There are 7 closets in our 2 bedroom Brooklyn apartment. That’s a lot. But I am using just one of them for my clothes with exception of few outwear items and “in use” shoes that I keep in our entry closet.
So, when I set out to declutter my closet using KonMari method, I did not have to confront the volume because I didn’t have that much clothes to begin with. What I immediately had to confront as I started sorting, was the lack of joy. I would pick up a skirt, try on a blouse, stare at a pair of jeans waiting in wain to get excited. And that was how I felt about 80% of my wardrobe. Don’t get me wrong – I had plenty of nice clothes from Banana Republic and the like that I wore to work day after day and most were good quality. There was just one problem with them — they could not pass the “joy check” and this is the main decision-making criteria of the KonMari method. When I feel happy, I love to wear clothes that make me look youthful, sophisticated but daring with a dash of international flavor and quite a bit of color. That would be a description of my ideal style but I hardly encountered anything in my closet that matched that.
This made me look deeper. I knew I was at war with my own body for a long time now. I never got back into my pre-pregnancy shape after I gave birth to my daughter almost 7 years ago and instead of doing something about it, I chose to feel betrayed by my body that did not miraculously spring back into shape after giving birth at 35. Over time, I lost all motivation to turn things around and with that, the spark of joy in doing shopping for myself was gone too. I would buy the usual work style clothes and comfy pieces for the weekend with only occasional purchases of something fun. I would pass by a pretty dress at Anthropologie (my favorite store) thinking, “Oh, how lovely… but it’s not for me anymore”. It’s as if I told myself that my body did not deserve fun colorful clothes and I could only go with basics, ideally those that cover up the extra weight in all the right places.
This realization was big. Facing a small pile of clothes that survived the KonMari review, I entered my empty closet and there again I had to stop short. My closet, stripped of clothes that did not bring joy, was beautiful: a semi walk-in, with warm eggshell walls, fully customized drawers and rods featuring beautiful wooden trim, it was perfect to host the most beautiful wardrobe. If I only wanted to. My closet, standing there empty and full of possibilities was ready to serve me. If I only wanted to. And I suddenly wanted…
The moment was like pressing a reset button. I felt a sudden urge to decorate my closet with photographs and posters before the clothes I wanted to keep would go back. I mounted four 8×10 close up shots of beautiful blooms taken by my husband, who is an excellent photographer. I taped a photo of me looking splendid on a hand-carved wooden bench in Bali, where we went for our honeymoon.

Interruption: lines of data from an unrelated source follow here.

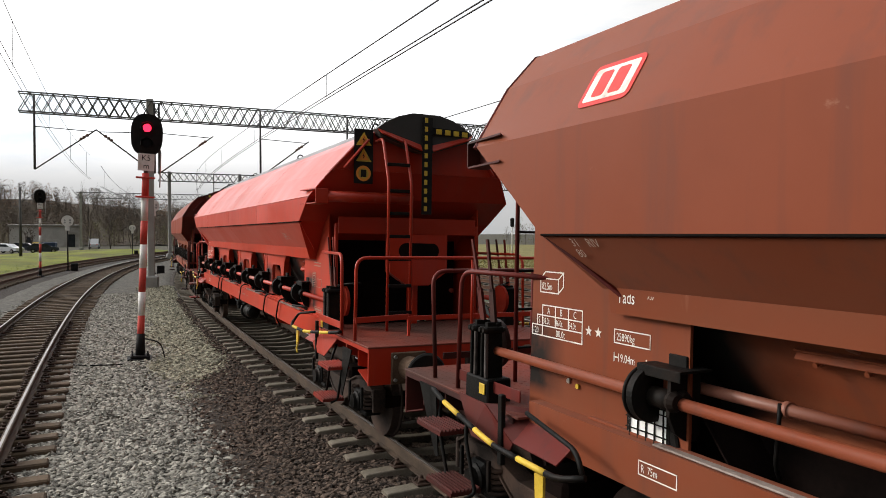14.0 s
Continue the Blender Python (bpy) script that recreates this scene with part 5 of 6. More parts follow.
# ------------------------------------------------------------ bogies
def bogie_frame(sy):
    """One side frame with its arch over the axle boxes."""
    y = sy * 1.0
    sh = Shape()
    top = [(-1.35, 0.66), (-1.2, 0.74), (-0.72, 0.74), (-0.5, 0.66), (-0.28, 0.60), (0.28, 0.60), (0.5, 0.66), (0.72, 0.74), (1.2, 0.74), (1.35, 0.66)]
    bot = [(1.32, 0.58), (1.0, 0.60), (0.62, 0.56), (0.35, 0.40), (0.15, 0.34), (-0.15, 0.34), (-0.35, 0.40), (-0.62, 0.56), (-1.0, 0.60), (-1.32, 0.58)]
    sh.prism(top + bot, y - 0.05, y + 0.05, "y")
    for a, b in zip(top, top[1:]):
        mid, d = Vector(((a[0] + b[0]) / 2, y, (a[1] + b[1]) / 2)), Vector((b[0] - a[0], 0, b[1] - a[1]))
        sh.box(mid, (d.length + 0.02, 0.17, 0.022), 0.004, Matrix.Rotation(-math.atan2(d.z, d.x), 3, "Y"))
    for a, b in zip(bot, bot[1:]):
        mid, d = Vector(((a[0] + b[0]) / 2, y, (a[1] + b[1]) / 2)), Vector((b[0] - a[0], 0, b[1] - a[1]))
        sh.box(mid, (d.length + 0.02, 0.15, 0.02), 0.004, Matrix.Rotation(-math.atan2(d.z, d.x), 3, "Y"))
    for x in (-1.36, 1.36):
        sh.box((x, y, 0.55), (0.05, 0.16, 0.28), 0.01)
    return sh


def axle_box(x, sy):
    y = sy * 1.02
    sh = Shape().box((x, y, 0.47), (0.26, 0.22, 0.28), 0.03)
    sh.disc((x, y, 0.46), (x, y + sy * 0.17, 0.46), [(0, 0.13), (0.7, 0.13), (0.8, 0.10), (1, 0.09)], 18)
    for dx in (-0.22, 0.22):
        sh.box((x + dx, y, 0.36), (0.20, 0.20, 0.05), 0.012)
    for dx in (-0.06, 0.06):
        sh.box((x + dx * 4, y + sy * 0.12, 0.55), (0.04, 0.03, 0.26), 0.006)
    return sh


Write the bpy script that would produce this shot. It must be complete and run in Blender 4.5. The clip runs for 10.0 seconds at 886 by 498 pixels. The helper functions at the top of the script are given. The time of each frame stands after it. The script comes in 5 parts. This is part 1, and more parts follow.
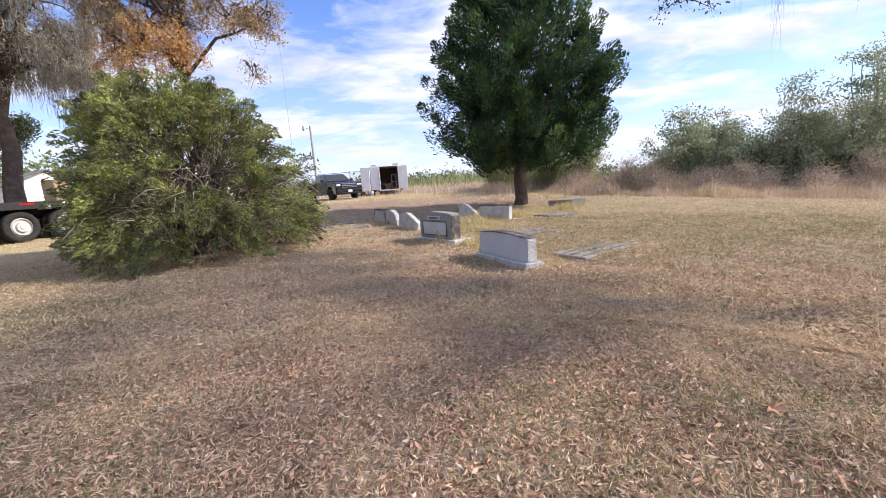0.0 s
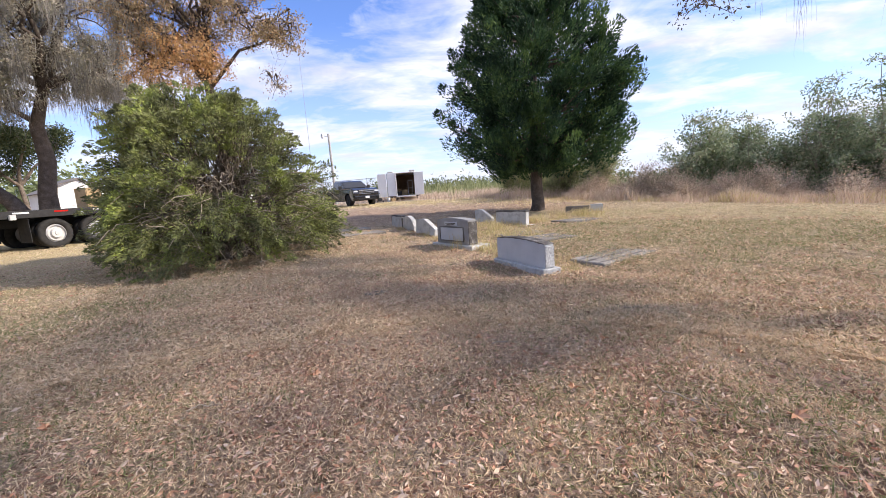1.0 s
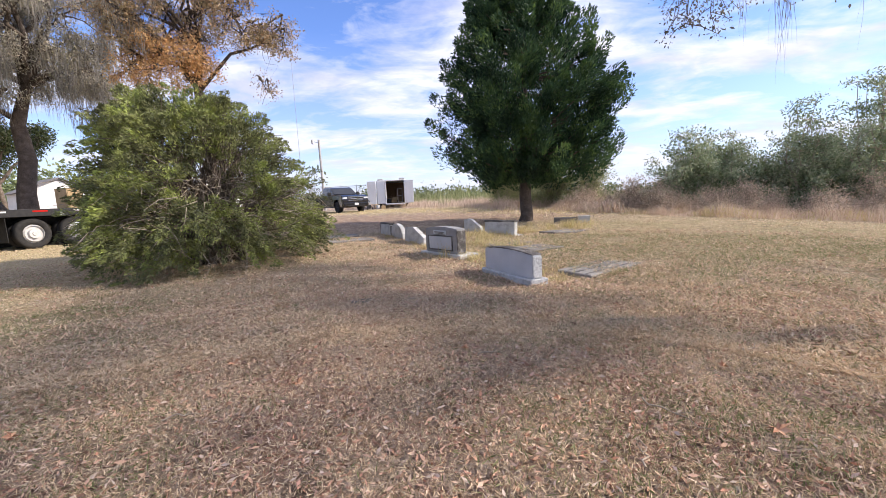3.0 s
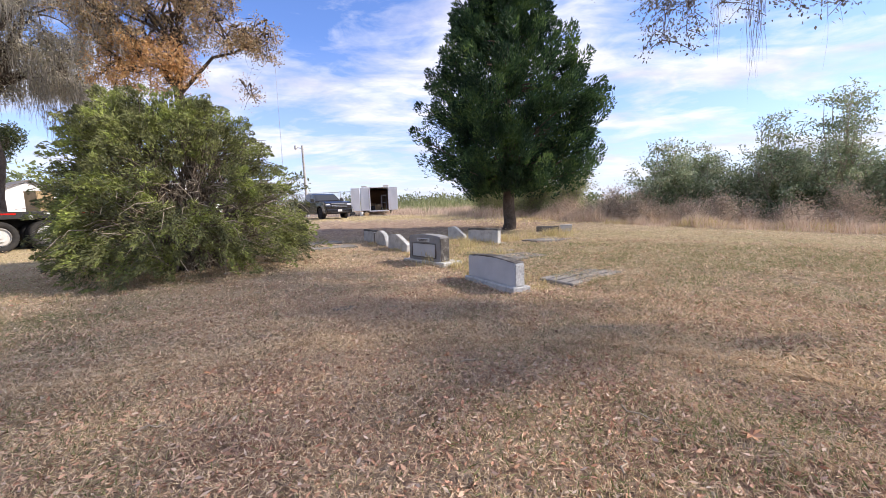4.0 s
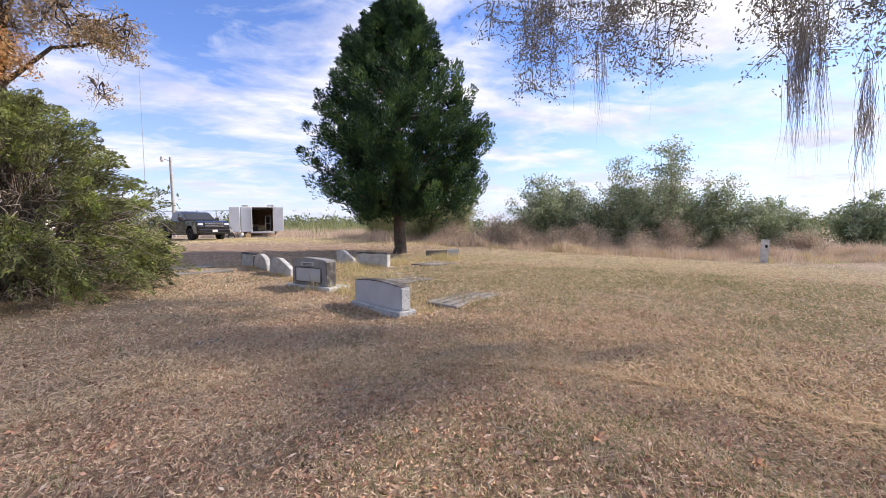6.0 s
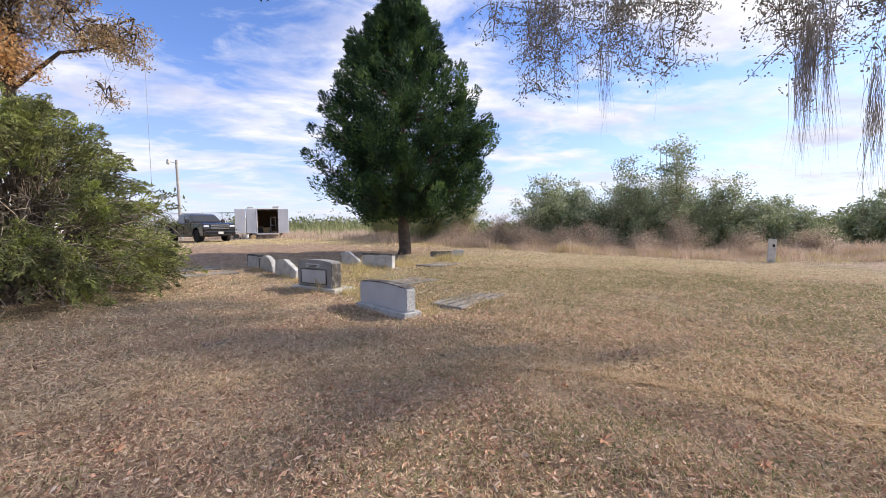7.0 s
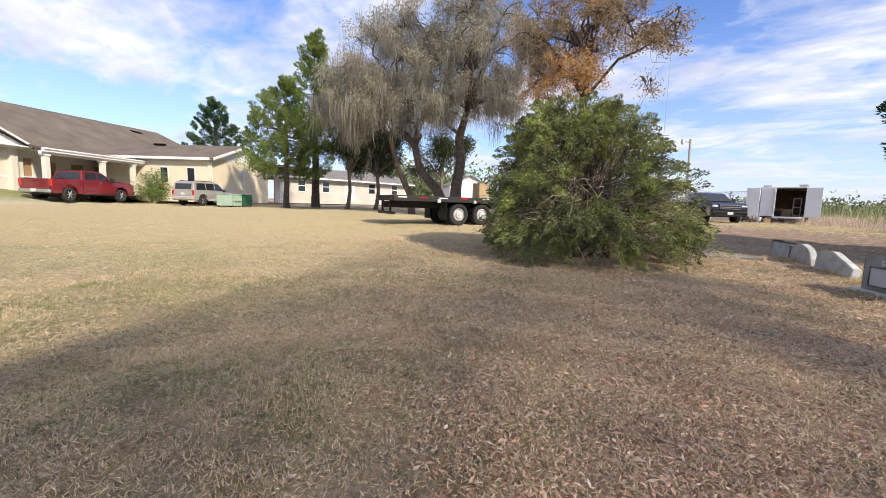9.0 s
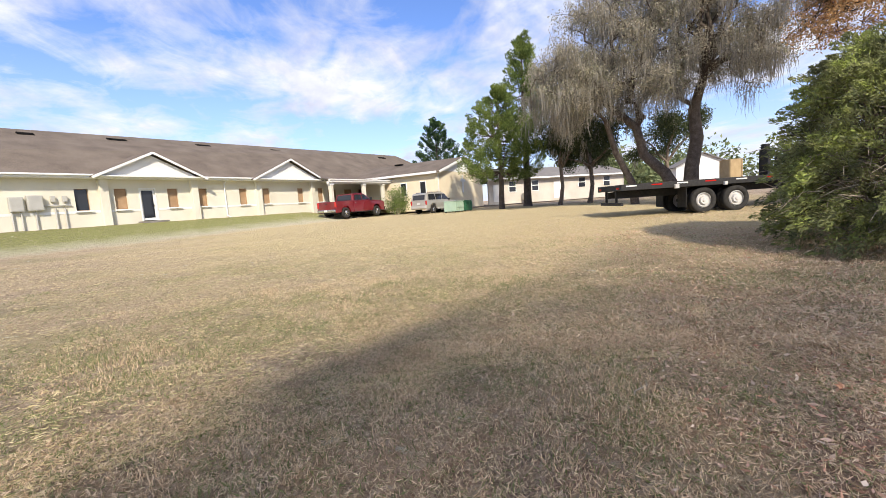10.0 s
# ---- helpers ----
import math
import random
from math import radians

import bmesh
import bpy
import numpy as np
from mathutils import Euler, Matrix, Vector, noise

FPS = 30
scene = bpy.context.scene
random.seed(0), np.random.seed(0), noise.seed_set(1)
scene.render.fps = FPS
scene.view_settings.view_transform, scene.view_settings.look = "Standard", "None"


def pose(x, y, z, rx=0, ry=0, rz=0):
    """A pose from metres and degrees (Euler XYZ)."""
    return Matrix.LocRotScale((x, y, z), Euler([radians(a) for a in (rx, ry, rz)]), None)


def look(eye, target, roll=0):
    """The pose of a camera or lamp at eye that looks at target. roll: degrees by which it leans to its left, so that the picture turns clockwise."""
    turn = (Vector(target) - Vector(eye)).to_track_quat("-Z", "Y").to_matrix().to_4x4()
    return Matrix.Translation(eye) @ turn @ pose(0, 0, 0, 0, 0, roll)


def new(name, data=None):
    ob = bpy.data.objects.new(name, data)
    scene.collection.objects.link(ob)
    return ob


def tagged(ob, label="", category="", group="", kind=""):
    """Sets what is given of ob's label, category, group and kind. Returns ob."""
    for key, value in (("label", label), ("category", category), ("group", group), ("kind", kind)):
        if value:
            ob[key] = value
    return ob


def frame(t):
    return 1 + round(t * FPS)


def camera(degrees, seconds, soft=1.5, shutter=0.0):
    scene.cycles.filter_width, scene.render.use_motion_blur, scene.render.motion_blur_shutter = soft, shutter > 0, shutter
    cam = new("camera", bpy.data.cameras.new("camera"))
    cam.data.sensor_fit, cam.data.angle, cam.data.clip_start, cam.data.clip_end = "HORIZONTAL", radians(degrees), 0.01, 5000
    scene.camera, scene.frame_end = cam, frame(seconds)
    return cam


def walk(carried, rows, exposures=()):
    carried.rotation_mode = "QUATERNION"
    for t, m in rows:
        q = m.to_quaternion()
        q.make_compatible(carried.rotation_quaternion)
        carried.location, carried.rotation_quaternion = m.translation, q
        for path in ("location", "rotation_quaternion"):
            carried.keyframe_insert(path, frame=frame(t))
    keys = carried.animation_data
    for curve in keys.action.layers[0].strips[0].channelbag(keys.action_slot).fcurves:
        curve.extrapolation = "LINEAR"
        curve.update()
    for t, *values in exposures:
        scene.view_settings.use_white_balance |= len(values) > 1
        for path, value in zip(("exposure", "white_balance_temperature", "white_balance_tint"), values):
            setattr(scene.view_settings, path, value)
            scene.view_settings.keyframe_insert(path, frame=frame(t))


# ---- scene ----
cam = camera(95.0, 10.0, 0.6)
METRES, EYE, TILT, LEAN, TURN = 1.796, 1.5, 0.0, 0.0, 0.0
ROWS = [
    (0.0, 0.0, 0.0, 0.0, -0.62, -9.28, 3.79),
    (0.5, -0.0102, -0.0197, 0.0025, 0.62, -8.77, 4.06),
    (1.0, -0.0206, -0.0386, 0.0045, 1.56, -8.3, 4.0),
    (1.5, -0.0128, -0.0363, 0.0051, 1.85, -7.96, 3.59),
    (2.0, -0.015, -0.0343, 0.0054, 1.41, -7.68, 3.16),
    (2.5, -0.0171, -0.0285, 0.0042, 0.77, -7.45, 2.9),
    (4.0, -0.0124, -0.0305, 0.0045, -2.1, -6.2, 2.04),
    (4.5, -0.0068, -0.0325, 0.0113, -4.31, -5.43, 1.46),
    (5.0, 0.0057, -0.0337, 0.0107, -7.58, -4.74, 0.96),
    (5.5, 0.0195, -0.0382, 0.012, -12.04, -4.01, 0.71),
    (6.0, 0.0498, -0.0456, 0.0109, -17.0, -3.24, 0.68),
    (7.5, 0.0405, -0.0478, 0.0196, -14.98, -3.26, 1.61),
    (8.0, -0.0575, -0.0735, 0.0069, 4.86, -5.94, 1.07),
    (8.5, -0.1672, -0.1223, -0.0001, 25.14, -6.88, -0.97),
    (9.0, -0.3178, -0.1519, -0.0012, 46.17, -6.46, -1.67),
    (9.5, -0.4671, -0.2836, -0.0182, 64.31, -5.81, 1.77),
    (10.0, -0.608, -0.4672, 0.0135, 74.08, -6.36, 3.9),
]
walk(cam, [(t, pose(0, 0, EYE, TILT, LEAN, TURN) @ pose(METRES * x, METRES * y, METRES * z, 90 + pitch, roll, yaw)) for t, x, y, z, yaw, pitch, roll in ROWS],
     exposures=[(0.0, 0.8, 6800, 15), (6.2, 0.65, 6900, 15), (8.0, 0.6, 7000, 11), (10.0, 0.62, 7000, 11)])

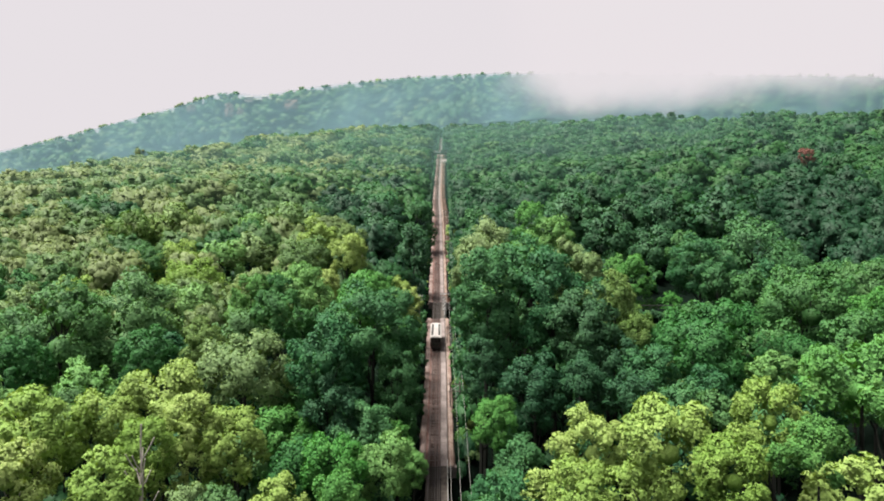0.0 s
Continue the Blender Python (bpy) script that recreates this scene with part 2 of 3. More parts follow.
    core = ICO_V * np.array([0.2, 0.2, 0.2 * aspect])
    allv = np.concatenate([lv, v, core])
    allf = np.concatenate([np.arange(leaves * 3).reshape(-1, 3), f + len(lv), ICO_F + len(lv) + len(v)])
    return allv, allf, np.concatenate([np.repeat(ln, 3, axis=0), nrm, ICO_V])


def shade_by(me, normals):
    """Round the shading of leaf masses: the sprays of one mass are lit much alike."""
    me.polygons.foreach_set("use_smooth", np.ones(len(me.polygons), dtype=bool))
    a = me.attributes.new("custom_normal", "FLOAT_VECTOR", "POINT")
    a.data.foreach_set("vector", np.ascontiguousarray(normals, dtype=np.float32).ravel())
    me.update()


def crown_mesh(seed, masses, subs, leaves, size, aspect=1.0, solid=0.78, low=-0.5):
    v, f, nv = crown_arrays(seed, masses, subs, leaves, size, aspect, solid, low)
    me = quads_mesh("crown", v, f, None)
    shade_by(me, nv)
    me.materials.append(LEAF["green"])
    return me


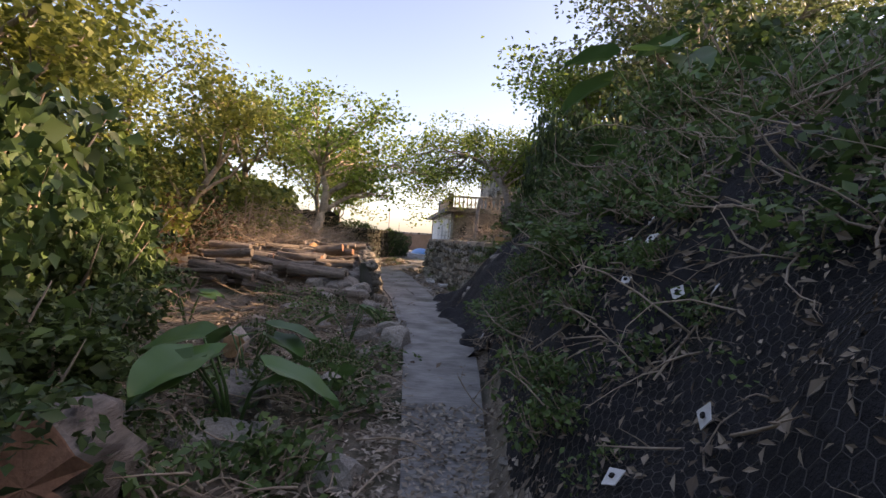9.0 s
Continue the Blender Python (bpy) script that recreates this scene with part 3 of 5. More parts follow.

I hanged my favorite necklaces on a small rack that used to hold my “in limbo” clothes – no longer clean, not yet dirty. That “limbo” clothes was out of site now and only beautiful joyful images and things were on display. I gently hanged the remaining part of my wardrobe, thanked the clothes to be discarded for their life lesson and prepared them for donation.
A week later, I joined a private gym near work and started working out with a personal trainer. I also signed up for a personal stylist using Stitch Fix app. It was nice to have a stranger to hold my hand and send me some clothes she personally selected for me while I was getting back into shopping for myself with joy. As I started shedding pounds and getting fit, new clothes were arriving at my door every other week.
I would keep what I loved and sent the rest back and my small wardrobe expanded with beautiful unique pieces. My changing body and my changing wardrobe were giving me SO MUCH JOY. It was a very visible transformation!
I decluttered my closet 6 months ago in January and this summer I looked and felt my very best in years. I never enjoyed dressing up for work or for the weekend as much as I did this summer. On top of that, I re-organized my daughter’s room (we did it together) and the rest of my possessions in our apartment. Each time I did that, a new dimension of my life would open up for me to explore — relationships, career, creativity and more.
I contacted Kon Mari association and asked how I can become a Kon Mari consultant. In April, I attended a talk led by Marie Kondo herself. It was the first talk designed for those who were interested in getting certified. In early August of this year, I completed the first Kon Mari Consultant training course that was offered in US. I am now completing 50 practice hours of consulting in a quest to get certified and see if I can help others do what I did for myself. Because it truly inspires me.
These days I walk into my closet with a grateful and joyful heart.